Pero hay otro camino, diametralmente opuesto al de los deberes sociales y los cultos populares. Desde el punto de vista del camino del deber, el que es exiliado de la comunidad es nada. Desde el otro punto de vista, este exilio es el primer paso en la búsqueda. Cada uno lleva el todo dentro de sí mismo, por lo tanto puede buscarse y descubrirse dentro de él. Las diferenciaciones de sexo, edad y ocupación no son esenciales a nuestro carácter, sino meras vestiduras que llevamos por un tiempo en el escenario del mundo. La imagen interior del hombre no debe confundirse con su atuendo. Pensamos que somos americanos, hijos del siglo XX, occidentales y cristianos civilizados. Somos virtuosos o pecadores. Sin embargo, esas designaciones no dicen lo que debe ser el hombre, denotan solamente accidentes geográficos, fecha de nacimiento e ingresos económicos. ¿Cuál es el meollo de nosotros? ¿Cuál es el carácter básico de nuestro ser?
El ascetismo de los santos medievales y de los yoguis de la India, los misterios helénicos de las iniciaciones, las antiguas filosofías del Oriente y del Occidente, son técnicas para desplazar el hincapié de la conciencia individual fuera de la presencia exterior. Las meditaciones preliminares del aspirante apartan su mente y sus sentimientos de los accidentes de la vida y lo llevan hasta lo más profundo. “Yo no soy esto ni lo otro —medita—; no soy mi madre ni el hijo que acaba de morir; mi cuerpo, que está enfermo o envejece; ni mi brazo, mis ojos, mi cabeza, ni la suma de todas estas cosas. No soy mis sentimientos, ni mi mente, ni mi fuerza intuitiva”. Por medio de estas meditaciones sale de su propia profundidad y finalmente alcanza insondables realizaciones. Ningún hombre puede regresar de practicar tales ejercicios y tomarse muy seriamente en cuenta como Don Fulano, de tal o cual población de cierto país. La sociedad y los deberes se esfuman. Don Fulano, al descubrirse grande con el hombre, se convierte en una persona abstraída y apartada.

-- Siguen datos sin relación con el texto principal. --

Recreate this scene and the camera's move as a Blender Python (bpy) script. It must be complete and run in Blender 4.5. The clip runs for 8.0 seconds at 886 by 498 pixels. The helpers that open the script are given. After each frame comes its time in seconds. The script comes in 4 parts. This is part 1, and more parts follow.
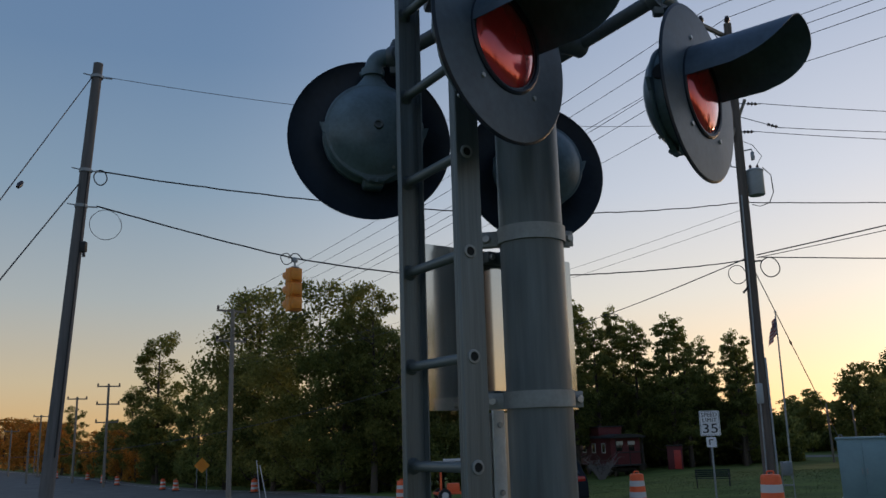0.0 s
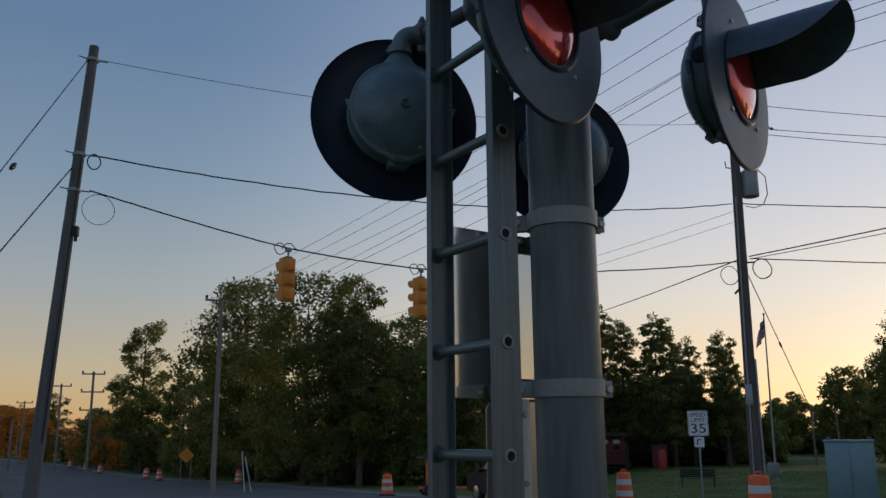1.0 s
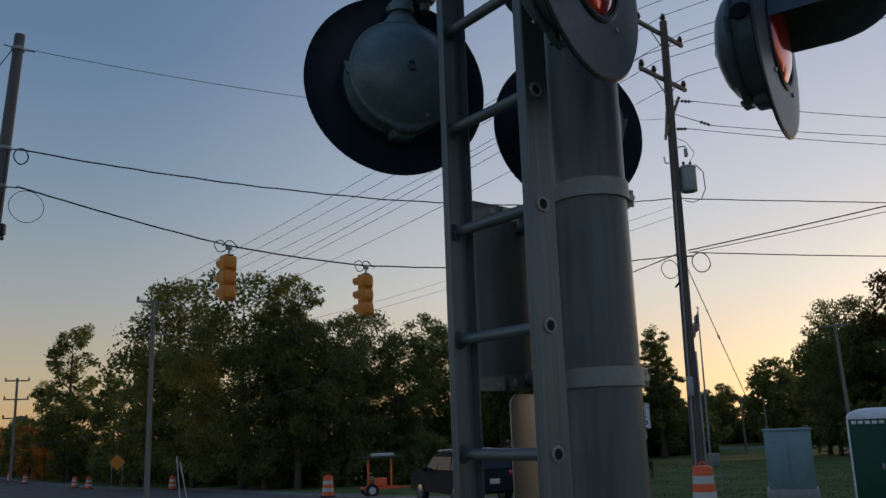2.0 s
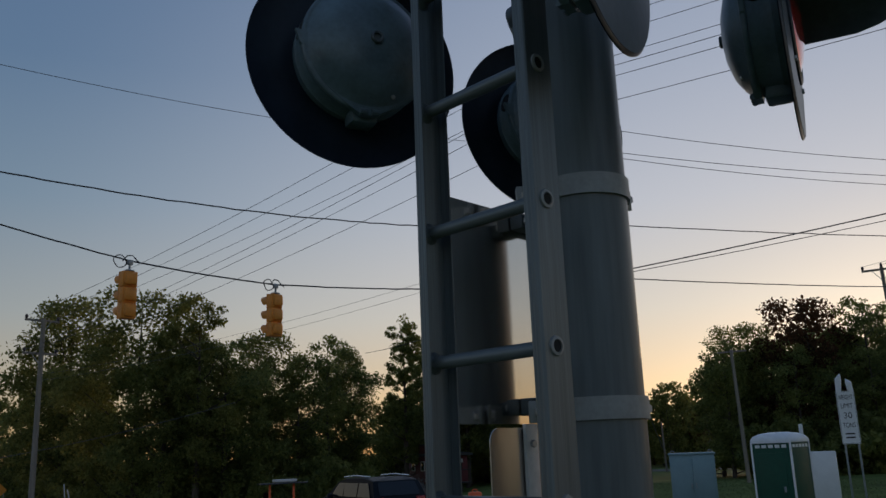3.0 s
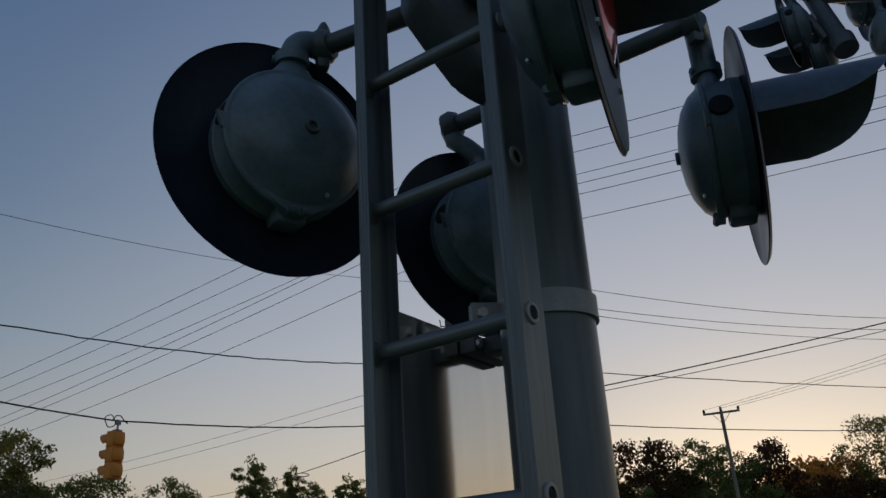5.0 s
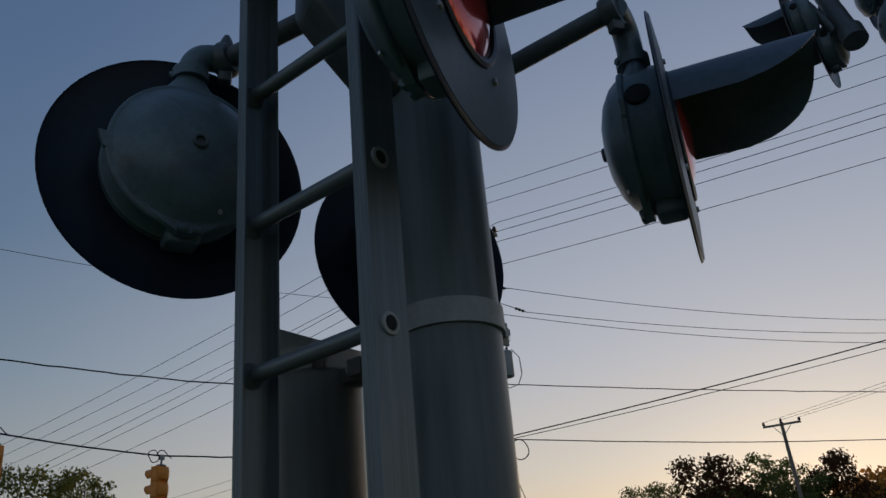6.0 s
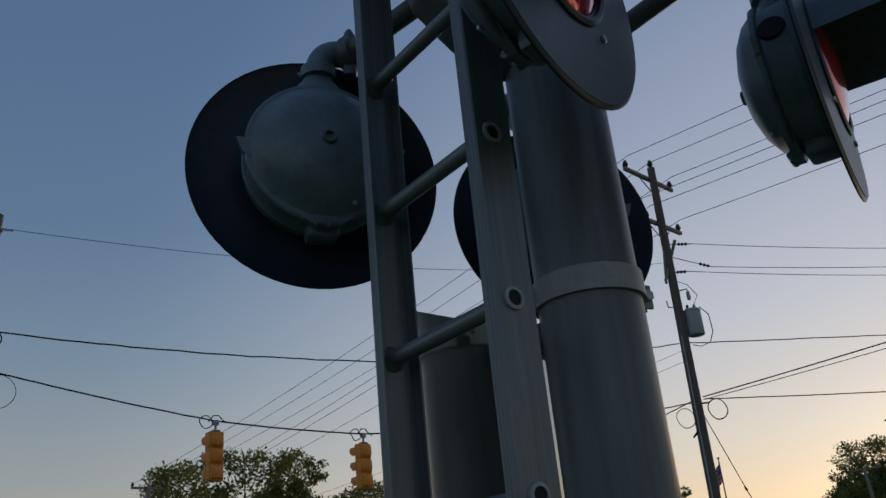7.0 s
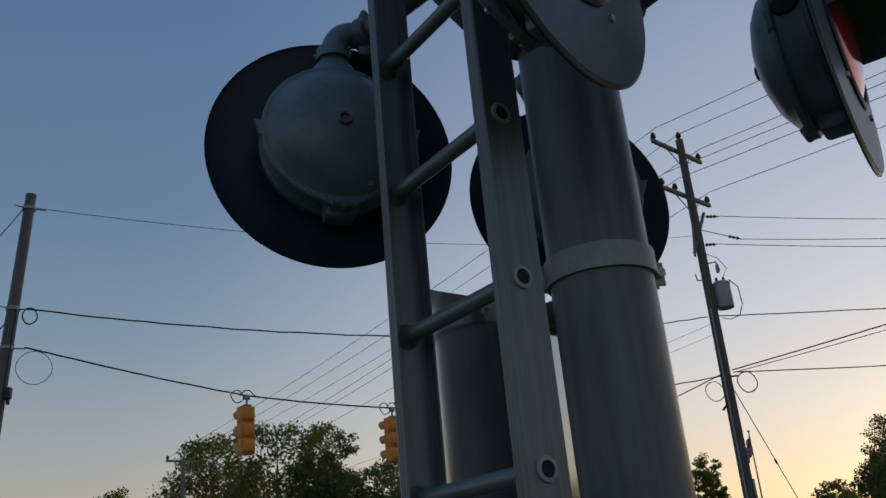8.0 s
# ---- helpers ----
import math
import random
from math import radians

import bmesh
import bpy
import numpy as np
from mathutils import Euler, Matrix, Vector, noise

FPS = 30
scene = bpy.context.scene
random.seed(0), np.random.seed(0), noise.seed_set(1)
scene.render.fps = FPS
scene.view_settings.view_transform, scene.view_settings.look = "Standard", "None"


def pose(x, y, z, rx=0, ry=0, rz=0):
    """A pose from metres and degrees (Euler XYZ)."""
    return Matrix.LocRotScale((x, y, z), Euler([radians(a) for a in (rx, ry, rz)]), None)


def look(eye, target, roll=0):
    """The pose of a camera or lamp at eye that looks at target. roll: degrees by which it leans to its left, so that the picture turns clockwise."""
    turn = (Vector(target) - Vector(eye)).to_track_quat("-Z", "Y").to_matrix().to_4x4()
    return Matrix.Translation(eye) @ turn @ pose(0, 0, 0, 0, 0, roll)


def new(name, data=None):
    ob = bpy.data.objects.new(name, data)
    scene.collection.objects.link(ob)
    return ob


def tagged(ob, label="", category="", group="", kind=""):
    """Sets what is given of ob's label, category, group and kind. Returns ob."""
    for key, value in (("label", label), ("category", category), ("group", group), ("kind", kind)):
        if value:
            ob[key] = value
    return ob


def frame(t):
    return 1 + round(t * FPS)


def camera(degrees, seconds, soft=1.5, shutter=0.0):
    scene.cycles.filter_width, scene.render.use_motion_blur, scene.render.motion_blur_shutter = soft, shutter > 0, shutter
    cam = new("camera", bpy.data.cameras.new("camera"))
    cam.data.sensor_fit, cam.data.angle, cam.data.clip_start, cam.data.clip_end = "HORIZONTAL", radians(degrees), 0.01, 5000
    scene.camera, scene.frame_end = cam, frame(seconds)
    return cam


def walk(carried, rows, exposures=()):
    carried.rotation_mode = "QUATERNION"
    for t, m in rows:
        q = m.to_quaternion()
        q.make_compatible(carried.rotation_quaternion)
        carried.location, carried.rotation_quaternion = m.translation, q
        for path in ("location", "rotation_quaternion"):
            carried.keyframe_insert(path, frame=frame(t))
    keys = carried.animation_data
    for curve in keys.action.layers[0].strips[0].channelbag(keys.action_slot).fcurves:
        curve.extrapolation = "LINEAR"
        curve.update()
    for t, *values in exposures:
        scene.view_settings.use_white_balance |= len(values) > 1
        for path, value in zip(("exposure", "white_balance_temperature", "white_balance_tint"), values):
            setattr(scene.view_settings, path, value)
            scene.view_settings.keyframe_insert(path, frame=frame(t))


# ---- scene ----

Ésta es la etapa de Narciso contemplándose en la fuente, del Buddha sentado en forma contemplativa debajo del árbol, pero no es la última meta; es un requisito, pero no es el fin. La meta no es ver, sino caer en la cuenta de que uno es, esa esencia; entonces, el hombre es tan libre de vagar por el mundo como lo es su esencia. La esencia de uno mismo y la esencia del mundo son una sola. De aquí que la separación, el aislamiento, ya no sean necesarios. Por dondequiera que vaya el héroe y cualquier cosa que haga, siempre está en presencia de su propia esencia, porque ha perfeccionado sus ojos para ver. No hay aislamiento. Así como el camino de la participación social puede llevar a la realización del Todo en el individuo, así el exilio trae al héroe al Yo en todo.
Centrado en este punto capital, el problema del egoísmo o del altruismo desaparece. El individuo se ha perdido en la ley y ha renacido identificado con el significado íntegro del universo. Por Él y para Él se ha hecho el mundo: “Oh Mahoma —dijo Dios—, si no fuera por ti, no hubiera creado el cielo.”